Given problem =>
Tally the lines in the listing below that include "from". Answer with the count and nothing more.

↓

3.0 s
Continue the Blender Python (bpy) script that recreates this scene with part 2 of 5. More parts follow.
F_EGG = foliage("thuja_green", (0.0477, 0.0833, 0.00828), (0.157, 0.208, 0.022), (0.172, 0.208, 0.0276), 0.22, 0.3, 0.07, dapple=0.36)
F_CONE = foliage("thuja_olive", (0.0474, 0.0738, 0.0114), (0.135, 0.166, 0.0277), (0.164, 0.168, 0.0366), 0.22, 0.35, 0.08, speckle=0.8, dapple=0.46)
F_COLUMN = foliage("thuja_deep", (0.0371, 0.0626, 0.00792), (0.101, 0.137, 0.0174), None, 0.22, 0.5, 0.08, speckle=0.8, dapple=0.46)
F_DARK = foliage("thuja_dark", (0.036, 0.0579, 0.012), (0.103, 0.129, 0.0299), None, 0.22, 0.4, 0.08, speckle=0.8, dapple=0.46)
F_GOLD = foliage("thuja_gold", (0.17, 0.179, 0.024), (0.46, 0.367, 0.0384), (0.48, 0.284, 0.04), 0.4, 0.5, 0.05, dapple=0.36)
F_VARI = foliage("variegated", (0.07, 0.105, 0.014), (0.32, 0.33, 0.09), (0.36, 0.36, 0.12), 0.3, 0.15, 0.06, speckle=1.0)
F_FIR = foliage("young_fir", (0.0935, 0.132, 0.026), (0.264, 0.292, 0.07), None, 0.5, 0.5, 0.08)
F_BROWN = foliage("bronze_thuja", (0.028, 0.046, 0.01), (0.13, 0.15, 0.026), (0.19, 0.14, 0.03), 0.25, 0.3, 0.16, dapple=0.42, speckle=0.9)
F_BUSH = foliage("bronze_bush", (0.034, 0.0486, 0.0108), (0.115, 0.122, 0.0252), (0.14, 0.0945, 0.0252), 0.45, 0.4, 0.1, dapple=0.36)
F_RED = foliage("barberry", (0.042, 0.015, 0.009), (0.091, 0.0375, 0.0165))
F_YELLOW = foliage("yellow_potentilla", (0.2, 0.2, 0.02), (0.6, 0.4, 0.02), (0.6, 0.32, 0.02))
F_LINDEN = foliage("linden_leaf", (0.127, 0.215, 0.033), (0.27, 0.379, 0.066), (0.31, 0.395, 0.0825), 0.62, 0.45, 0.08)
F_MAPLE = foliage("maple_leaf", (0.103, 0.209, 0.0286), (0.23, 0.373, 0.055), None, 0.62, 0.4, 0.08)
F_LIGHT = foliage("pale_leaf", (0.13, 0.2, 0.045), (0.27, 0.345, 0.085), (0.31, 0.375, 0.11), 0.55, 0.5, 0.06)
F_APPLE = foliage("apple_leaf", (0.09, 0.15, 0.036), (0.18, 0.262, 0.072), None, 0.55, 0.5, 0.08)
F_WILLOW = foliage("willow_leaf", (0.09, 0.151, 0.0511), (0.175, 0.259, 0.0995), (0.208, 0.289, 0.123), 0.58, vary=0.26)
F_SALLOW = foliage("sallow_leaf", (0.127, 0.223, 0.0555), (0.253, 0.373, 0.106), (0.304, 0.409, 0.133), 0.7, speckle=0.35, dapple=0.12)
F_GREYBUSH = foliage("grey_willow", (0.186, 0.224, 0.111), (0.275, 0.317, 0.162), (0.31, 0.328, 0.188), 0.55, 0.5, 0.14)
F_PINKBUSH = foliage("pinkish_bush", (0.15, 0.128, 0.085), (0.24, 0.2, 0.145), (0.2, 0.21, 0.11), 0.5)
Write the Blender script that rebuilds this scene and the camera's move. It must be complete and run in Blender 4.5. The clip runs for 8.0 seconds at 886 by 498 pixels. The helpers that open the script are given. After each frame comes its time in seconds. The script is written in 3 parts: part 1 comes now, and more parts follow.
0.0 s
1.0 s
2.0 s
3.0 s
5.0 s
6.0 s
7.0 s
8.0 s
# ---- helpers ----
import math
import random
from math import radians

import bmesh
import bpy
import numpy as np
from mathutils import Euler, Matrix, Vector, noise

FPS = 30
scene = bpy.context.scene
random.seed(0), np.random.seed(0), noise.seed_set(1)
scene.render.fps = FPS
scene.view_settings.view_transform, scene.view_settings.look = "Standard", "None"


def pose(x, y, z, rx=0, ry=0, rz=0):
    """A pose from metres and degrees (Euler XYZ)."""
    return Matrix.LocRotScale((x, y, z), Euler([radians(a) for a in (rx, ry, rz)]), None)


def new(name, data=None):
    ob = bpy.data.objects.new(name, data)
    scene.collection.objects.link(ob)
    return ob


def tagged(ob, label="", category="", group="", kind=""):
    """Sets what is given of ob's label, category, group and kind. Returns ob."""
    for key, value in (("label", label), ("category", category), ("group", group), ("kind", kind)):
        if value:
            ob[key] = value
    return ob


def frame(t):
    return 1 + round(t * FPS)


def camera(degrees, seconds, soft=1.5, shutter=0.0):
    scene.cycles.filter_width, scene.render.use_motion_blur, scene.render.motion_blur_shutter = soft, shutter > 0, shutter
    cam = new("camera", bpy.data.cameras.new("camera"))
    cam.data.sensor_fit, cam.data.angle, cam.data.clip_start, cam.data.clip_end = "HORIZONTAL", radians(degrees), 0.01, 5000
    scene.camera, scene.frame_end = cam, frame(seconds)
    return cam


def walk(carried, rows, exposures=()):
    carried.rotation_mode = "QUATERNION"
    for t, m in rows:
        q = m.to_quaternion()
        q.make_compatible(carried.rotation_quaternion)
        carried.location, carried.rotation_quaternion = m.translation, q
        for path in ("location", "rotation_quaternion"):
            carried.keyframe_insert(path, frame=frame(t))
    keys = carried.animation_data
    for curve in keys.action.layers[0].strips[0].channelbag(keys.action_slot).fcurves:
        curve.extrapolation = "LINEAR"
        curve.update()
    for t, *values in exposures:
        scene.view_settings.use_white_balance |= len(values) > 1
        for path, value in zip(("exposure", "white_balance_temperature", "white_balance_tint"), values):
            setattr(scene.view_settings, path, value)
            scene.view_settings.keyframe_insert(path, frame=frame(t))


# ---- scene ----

↑

The answer =>
3